If the next waypoint was a POI, the UAV would begin the transit, entry, loiter, and exit loop over again. If the next waypoint was the endpoint of the simulation, the UAV would simply transit to the endpoint using straight line transit segments. Once the UAV reached the endpoint, the simulation terminated. A five POI simulation utilizing the LDLPP method is presented in Figure 12, where the UAV starts at (0,0) and surveys five POIs in numerical order before returning to the START/END point.

4. Path Planning Simulations

4.1. Simulation Parameters

Six simulation scenarios were programmed into MATLAB, which are shown in Figure 13. The scenarios consist of four to nine POIs in various configurations in order to determine how well the algorithms perform under various ranges of operation. The START and END waypoints for each scenario were located at (0,0) and all POIs were restricted to an 800 × 800 m area. The radius of the AOI was set equal to the minimum turning radius of the vehicle and held constant for all simulations. A waypoint was generated for each one second time step. It was assumed that the UAV had equivalent properties to Raven RQ-11B: turning radius of 46 m, cruising speed of 12 m/s, and a turn-rate of 14 ${}^{\circ }$/s

A requirement was established in which 75% of the AOI must be within the cameras’ FOV in order to be considered as coverage. Quantifying coverage in this way could allow for post-processing stitching of the surveillance images to assemble a complete image of the AOI. Coverage time was then defined as the sum of time steps where the camera’s FOV experienced sensor coverage of 75% or more of the AOI. Lastly, for each simulation, the UAV was required to complete at least one turn around the AOI before transiting to the next AOI.

4.2. Simulation Results

The flight time and area coverage for the three loitering techniques are summarized in

Table 1. Simulation results.

Method	Parameters	4 AOIs	5 AOIs	6 AOIs	7 AOIs	8 AOIs	9AOIs
Fly Through	Flight Time (min)	6.03	7.90	10.82	11.18	12.37	12.01
	AOI Coverage (m${}^2$)	756,180	955,796	1,150,033	1,344,934	1,517,409	1,727,275
TLPP	Flight Time (min)	4.89	7.07	9.99	10.28	11.04	10.32
	AOI Coverage (m${}^2$)	873,713	1,253,878	1,594,026	1,827,461	2,067,565	2,321,009
LDLPP	Flight Time (min)	4.51	6.55	9.03	9.45	10.07	9.10
	AOI Coverage (m${}^2$)	933,739	1,313,904	1,534,000	1,880,817	2,100,913	2,287,660

. It can be expected that with an increasing number of AOIs, both flight time and AOI coverage will increase. This trend held true for all AOI coverage measurements; however, for the nine AOI scenarios, there is a slight drop in flight time for all three methods. The decrease in flight time from eight to nine AOIs is due to the arrangement and order.

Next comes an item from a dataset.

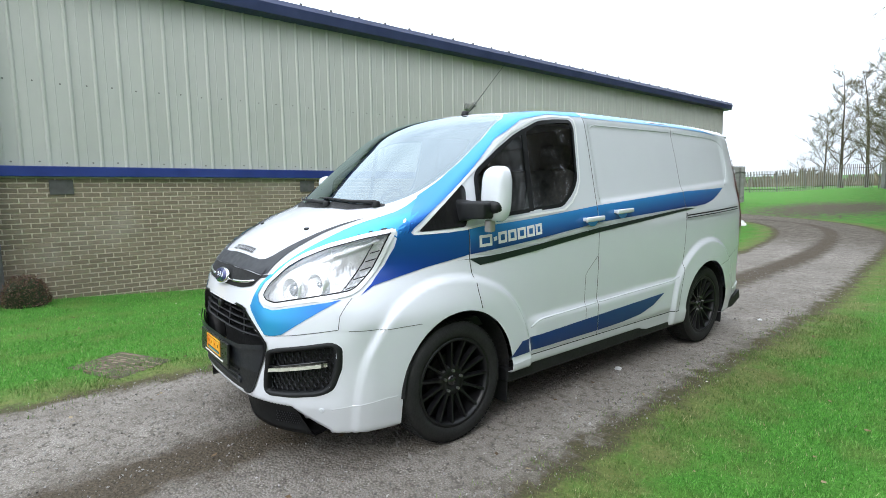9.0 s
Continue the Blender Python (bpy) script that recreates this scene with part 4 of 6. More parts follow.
# headlamps: bucket, projector, bowls, ribs, clear lens
for s in (1, -1):
    hl = part("headlamp", patch(grown(HEAD, 0.0), "d", s, -0.034, 0.022), M["reflector"], van, "large clear headlamp with chrome reflectors", True)
    part("headlamp_rim", frame_ring(HEAD, -0.012, 0.008, "d", s, 0.0065), M["lamp_white"], hl, "white rim round the lamp", True)
    part("headlamp_gasket", frame_ring(HEAD, -0.019, -0.012, "d", s, 0.0066), M["trim"], hl, smooth=True)
    A, B = grown(HEAD, 0.0), grown(HEAD, -0.004)
    v, f = [], []
    for a, b in zip(A, B):
        v += [corner_at(*a, s)[0], corner_at(*b, s, -0.050)[0]]
    for i in range(len(A)):
        j = (i + 1) % len(A)
        f.append((2 * i, 2 * i + 1, 2 * j + 1, 2 * j))
    part("headlamp_wall", (v, f), M["lamp_white"], hl, smooth=True)
    rot = Vector((0.30 * s, -1, 0.08)).normalized().to_track_quat("Z", "Y").to_matrix().to_4x4()
    for u_, z_, r0, nm_ in ((0.045, 0.955, 0.058, "projector"), (0.185, 0.985, 0.056, "main_beam")):
        p0, n0 = corner_at(u_, z_, s, -0.044)
        mm = Matrix.Translation(p0) @ rot
        v, f = revolve([(0.010, -0.02), (r0 * 0.62, -0.010), (r0 * 0.86, 0.012), (r0, 0.040), (r0 * 1.10, 0.040), (r0 * 1.14, 0.0)], 36, "z")
        part(nm_ + "_bowl", ([mm @ Vector(q) for q in v], f), M["bowl"], hl, "silvered reflector bowl", True)
        bm = bmesh.new()
        bmesh.ops.create_uvsphere(bm, u_segments=24, v_segments=12, radius=r0 * (0.60 if nm_ == "projector" else 0.30))
        bmesh.ops.scale(bm, vec=(1, 1, 0.7), verts=bm.verts)
        bmesh.ops.transform(bm, matrix=mm @ pose(0, 0, 0.012), verts=bm.verts)
        part(nm_ + "_lens", bm, M["lens_grey"], hl, "grey glass lens", True)
    # stepped ribs beside the outer edge
    for i in range(5):
        v, f = tube([corner_at(0.300 + 0.020 * i, 0.945 + i * 0.040, s, -0.012)[0], corner_at(0.352 + 0.018 * i, 0.957 + i * 0.040, s, -0.012)[0]], 0.0032, 6)
        part("lamp_rib", (v, f), M["gloss_black"], hl)
    v, f = tube([corner_at(0.285 + 0.022 * i, 0.930 + i * 0.045, s, -0.014)[0] for i in range(6)], 0.0035, 6)
    part("lamp_divider", (v, f), M["gloss_black"], hl)
    # brow: a pale moulded fin that sweeps over the bowls
    v, f = [], []
    for u_, z_ in ((-0.085, 0.975), (0.0, 1.035), (0.09, 1.075), (0.20, 1.095), (0.31, 1.125), (0.42, 1.175)):
        a_, n_ = corner_at(u_, z_, s, -0.010)
        b_, n2 = corner_at(u_ + 0.012, z_ - 0.030, s, -0.050)
        c_, n3 = corner_at(u_ - 0.010, z_ + 0.022, s, -0.045)
        v += [c_, a_, b_]
    for i in range(5):
        for k_ in range(2):
            f.append((3 * i + k_, 3 * i + k_ + 1, 3 * i + 4 + k_, 3 * i + 3 + k_))
    part("lamp_brow", (v, f), M["lamp_white"], hl, "pale inner brow", True)
    lens = part("headlamp_lens", patch(grown(HEAD, -0.003), "d", s, 0.002, 0.04), M["lamp_glass"], hl, "clear polycarbonate lens", True)
    lens.visible_shadow = False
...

In order to further compare the three loitering methods, it is beneficial to look at not only the total flight time and area coverage, but the time spent in transit between AOIs. Using Table 1 in tandem with Figure 14, a comparison can be made between the three loitering methods. From Table 1, it is shown that the LDLPP method consistently achieves the lowest flight times of the three methods examined. This may primarily be attributed to the decrease in transit time produced by optimizing the flight path between AOIs, shown in the bottom graphic of Figure 14. In addition, the top graphic of Figure 14 demonstrates that while the transit time is significantly decreased for the LDLPP method, it still achieves an average AOI coverage that is higher than that of the TLPP method. From the results presented, it can be said that the LDLPP method maximized the AOI coverage while minimizing flight times. Maximum coverage and minimal flight times were achieved by eliminating unnecessary turns outside of the AOI as well as reducing transit distance.

5. Conclusions

Traditional Fly Through loitering for an aircraft was investigated to determine if a more efficient path could be undertaken to avoid unnecessary and extra turns to enter a loiter. Modeling of flight was achieved using pose-based Dubins aircraft algorithms. Three algorithms for loitering were evaluated based on overall flight time and AOI coverage. The Fly Through loitering method required that the UAV fly directly over the center of an AOI before entering into a loiter path around the AOI. Two new methods, the Tangential Loitering Path Planner method and Least Distance Loitering Path Planner method, were developed to include intelligent entrance and exits around an AOI loiter path. The Fly Though Loitering method typically resulted in unwanted extra turns due to the loiter entry through the center of an AOI. The TLPP and LDLPP methods allowed the aircraft to directly enter a loiter from a strategic position located outside the AOI, thus eliminating unnecessary turning. It was concluded that both the TLPP and LDLPP methods have superior coverage for a given number of AOIs. It was also demonstrated that that the LDLPP method had the shortest transit time for the simulations ran. The implications of a lower transit time translate into more time available for AOI coverage and reduced overall flight times.